Taksówkarz nie ma prawa w obrębie granic miasta przełączyć taksometru na taryfę podmiejską. Nawet jeśli przy drodze stoi znak „Taxi – 3 strefa”. Takie tablice to już przeżytek. Ale nie wszyscy kierowcy chcą o tym pamiętać.
Postanowiliśmy wyjaśnić tę sprawę. Okazało się, że nawet jeśli w granicach miasta stoi znak „Taxi – 3 strefa”, to... nic nie znaczy.
– W najnowszym kodeksie drogowym takiego znaku już nie ma. Staramy się więc systematycznie je usuwać – mówi Mirosław Kalinowski z Urzędu Miasta. – Strefę miejską wyznaczają obowiązujące granice miasta.

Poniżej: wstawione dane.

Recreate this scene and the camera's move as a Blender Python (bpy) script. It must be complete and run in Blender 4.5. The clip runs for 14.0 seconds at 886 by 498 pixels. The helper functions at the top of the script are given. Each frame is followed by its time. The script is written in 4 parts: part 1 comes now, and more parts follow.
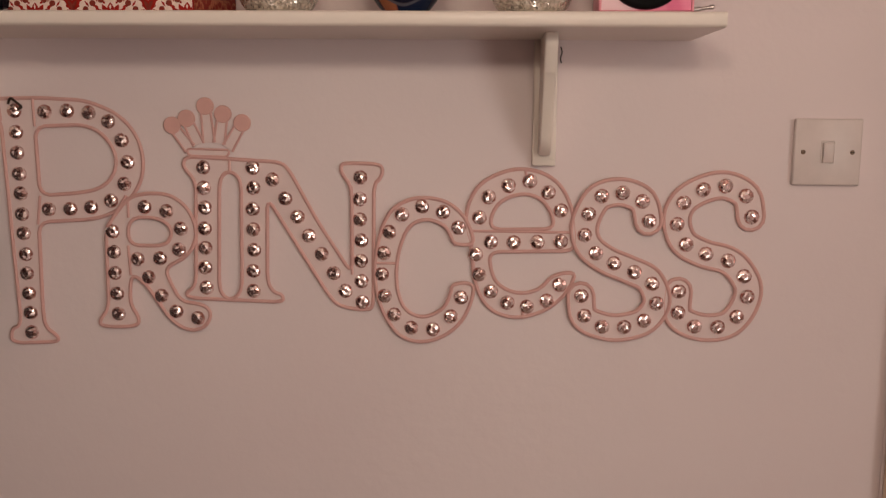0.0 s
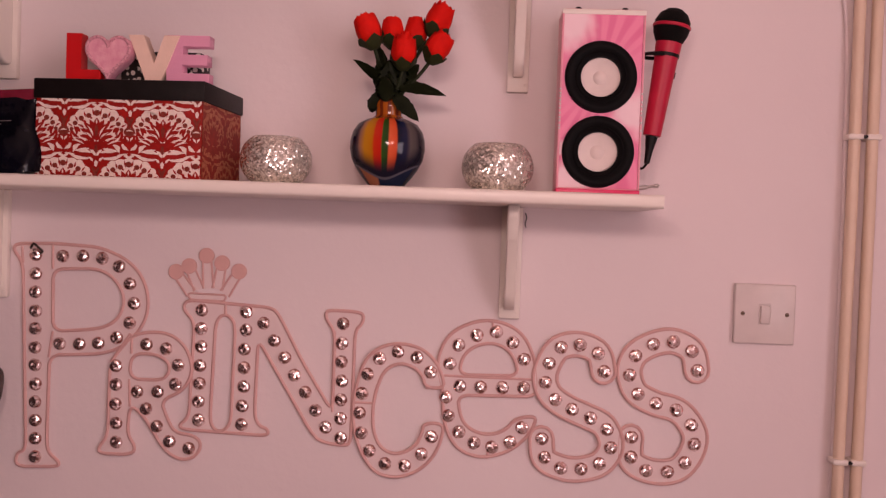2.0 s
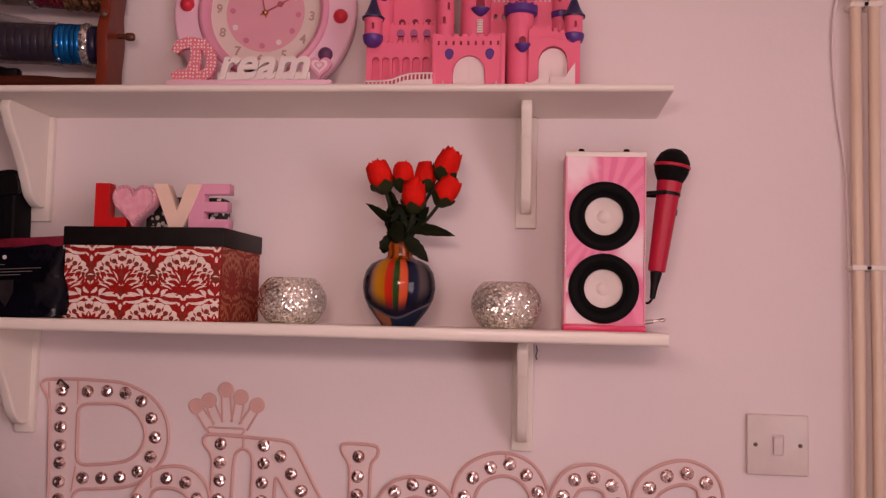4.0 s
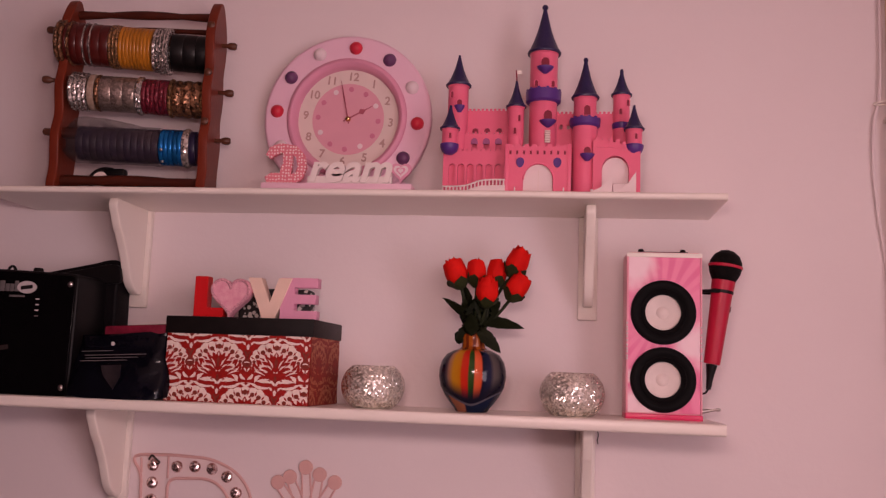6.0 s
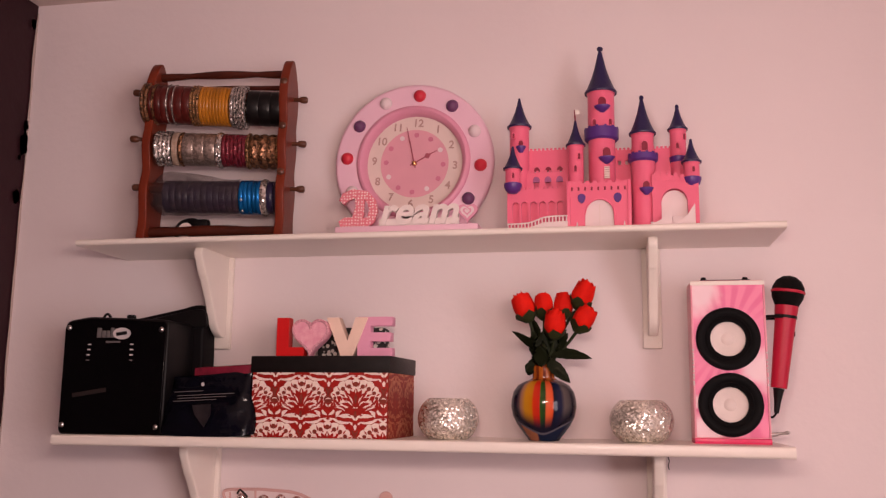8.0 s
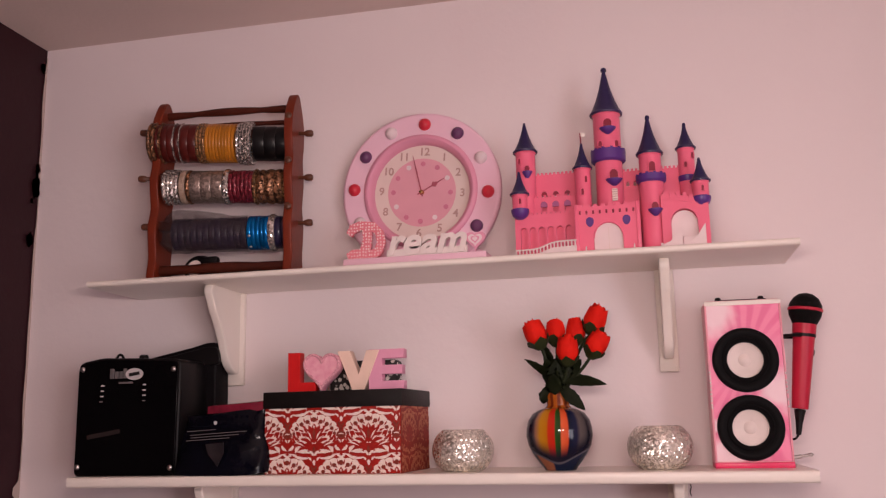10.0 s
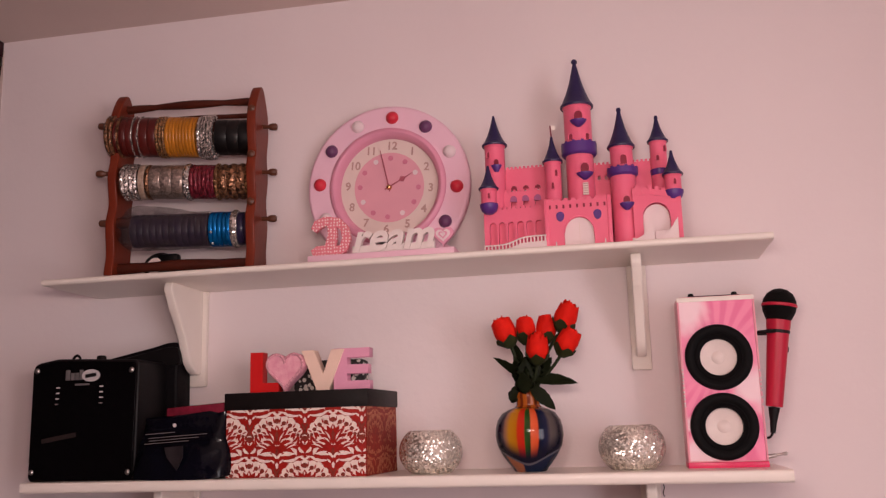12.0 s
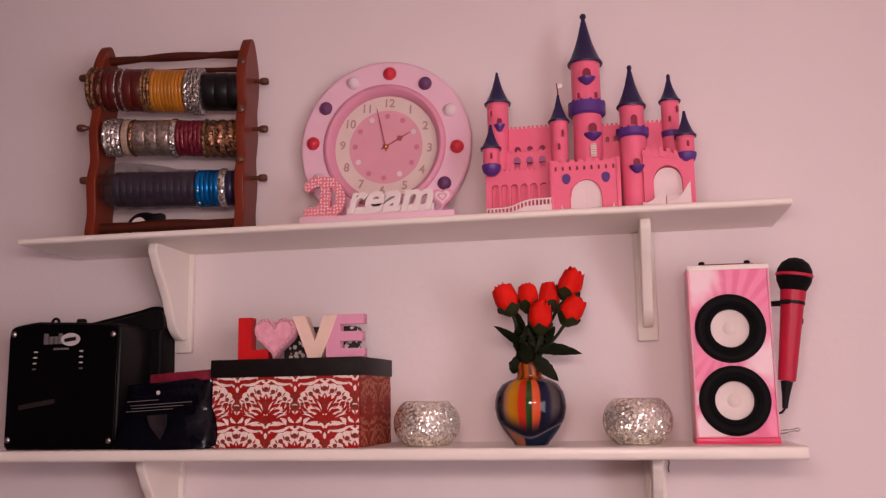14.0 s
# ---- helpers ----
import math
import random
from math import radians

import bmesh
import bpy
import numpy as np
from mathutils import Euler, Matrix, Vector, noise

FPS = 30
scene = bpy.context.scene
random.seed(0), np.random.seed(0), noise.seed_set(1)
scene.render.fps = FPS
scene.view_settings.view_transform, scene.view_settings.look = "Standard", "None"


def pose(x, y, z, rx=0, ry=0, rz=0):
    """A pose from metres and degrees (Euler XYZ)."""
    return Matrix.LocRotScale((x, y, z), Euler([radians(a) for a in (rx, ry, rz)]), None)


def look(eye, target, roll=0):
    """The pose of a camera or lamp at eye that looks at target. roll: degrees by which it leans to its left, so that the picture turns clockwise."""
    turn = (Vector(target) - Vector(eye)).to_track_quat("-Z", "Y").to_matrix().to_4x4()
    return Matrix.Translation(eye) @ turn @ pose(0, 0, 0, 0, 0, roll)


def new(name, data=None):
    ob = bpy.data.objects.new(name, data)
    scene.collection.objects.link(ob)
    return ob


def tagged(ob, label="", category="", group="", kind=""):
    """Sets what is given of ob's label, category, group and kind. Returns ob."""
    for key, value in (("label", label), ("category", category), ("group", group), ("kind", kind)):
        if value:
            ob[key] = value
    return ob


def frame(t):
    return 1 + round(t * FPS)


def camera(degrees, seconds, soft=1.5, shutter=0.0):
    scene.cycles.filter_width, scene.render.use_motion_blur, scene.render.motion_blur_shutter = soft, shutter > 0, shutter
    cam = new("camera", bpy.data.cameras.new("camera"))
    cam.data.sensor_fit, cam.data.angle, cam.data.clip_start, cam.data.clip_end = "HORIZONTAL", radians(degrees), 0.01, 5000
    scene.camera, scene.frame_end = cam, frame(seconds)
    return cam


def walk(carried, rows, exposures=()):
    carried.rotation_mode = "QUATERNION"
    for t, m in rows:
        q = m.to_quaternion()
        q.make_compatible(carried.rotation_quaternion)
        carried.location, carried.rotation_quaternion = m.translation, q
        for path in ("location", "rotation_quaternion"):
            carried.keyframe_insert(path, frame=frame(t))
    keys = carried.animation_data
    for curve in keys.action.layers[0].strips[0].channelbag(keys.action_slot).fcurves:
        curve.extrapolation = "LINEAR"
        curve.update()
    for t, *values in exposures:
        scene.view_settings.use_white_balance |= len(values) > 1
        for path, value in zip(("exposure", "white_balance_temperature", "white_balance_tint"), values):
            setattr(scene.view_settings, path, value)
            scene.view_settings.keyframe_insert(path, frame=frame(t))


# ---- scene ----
cam = camera(52.0, 14.0, soft=1.3)
PATH = [
    (0, (0.04, -0.064, 1.461), (-0.066, 1.911, 1.168), 0.5),
    (0.5, (0.047, -0.089, 1.471), (-0.046, 1.892, 1.208), 1.0),
    (1, (0.077, -0.144, 1.514), (-0.027, 1.848, 1.374), 2.1),
    (1.5, (0.099, -0.154, 1.524), (-0.016, 1.841, 1.461), 2.1),
    (2, (0.088, -0.179, 1.523), (-0.036, 1.816, 1.474), 2.1),
    (2.5, (0.105, -0.202, 1.53), (-0.063, 1.791, 1.514), 2.0),
    (3, (0.118, -0.203, 1.545), (-0.068, 1.787, 1.592), 1.5),
    (5.5, (0.097, -0.291, 1.626), (-0.122, 1.683, 1.865), 1.7),
    (6, (0.056, -0.332, 1.626), (-0.193, 1.634, 1.895), 2.1),
    (6.5, (0.018, -0.339, 1.634), (-0.26, 1.619, 1.929), 2.1),
    (7, (0.01, -0.346, 1.635), (-0.297, 1.607, 1.941), 1.8),
    (7.5, (0.025, -0.372, 1.636), (-0.31, 1.574, 1.955), 1.3),
    (8, (0.051, -0.396, 1.624), (-0.325, 1.54, 1.96), 0.6),
    (10.5, (0.085, -0.372, 1.64), (-0.346, 1.541, 2.031), -1.3),
    (11, (0.093, -0.363, 1.638), (-0.321, 1.553, 2.036), -1.5),
    (11.5, (0.09, -0.35, 1.638), (-0.311, 1.57, 2.029), -1.6),
    (12, (0.088, -0.337, 1.637), (-0.301, 1.587, 2.021), -1.6),
    (12.5, (0.088, -0.32, 1.636), (-0.285, 1.612, 1.996), -1.6),
    (13, (0.082, -0.322, 1.636), (-0.292, 1.614, 1.972), -1.0),
    (13.5, (0.071, -0.316, 1.634), (-0.31, 1.62, 1.963), -0.6),
    (14, (0.061, -0.273, 1.636), (-0.309, 1.665, 1.96), -0.9),
]
EXPOSURE = [(0, 0.25, 6650, -16), (0.5, 0.26, 6650, -12), (1, 0.28, 6800, -8), (1.5, 0.38, 6900, 8), (2, 0.44, 6700, 18), (2.5, 0.42, 6200, 12), (3, 0.42, 6650, 10), (5.5, 0.32, 6350, 18), (6, 0.35, 6550, 22), (6.5, 0.43, 7700, 30), (7, 0.46, 7450, 26), (8, 0.77, 6550, 6), (11, 0.67, 6050, 0), (12.5, 0.69, 6200, 2), (13.5, 0.68, 5800, 8), (14, 0.68, 6100, 6)]
walk(cam, [(t, look(eye, target, roll)) for t, eye, target, roll in PATH], EXPOSURE)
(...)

Dlaczego pani Powalska płaciła więcej? – zapytaliśmy szefa korporacji, z usług której korzystała ostatnio nasza Czytelniczka.
– Gdybym wiedział, który to kierowca, musiałby zwrócić za cały kurs – nie ukrywa wzburzenia prezes „Damel Taxi”. – Często „naciągamy” granice miasta tak, aby iść na rękę naszym klientom. Kurs na osiedla Lipniak, Borek czy nad Zalew Zemborzycki traktujemy jak kurs w granicach miasta.
Teraz możemy walczyć z nieuczciwymi taksówkarzami. Z pomocą przychodzą kasy fiskalne. – Pasażer powinien zatrzymać paragon, to jest podstawa reklamacji – mówią szefowie lubelskich korporacji taksówkowych.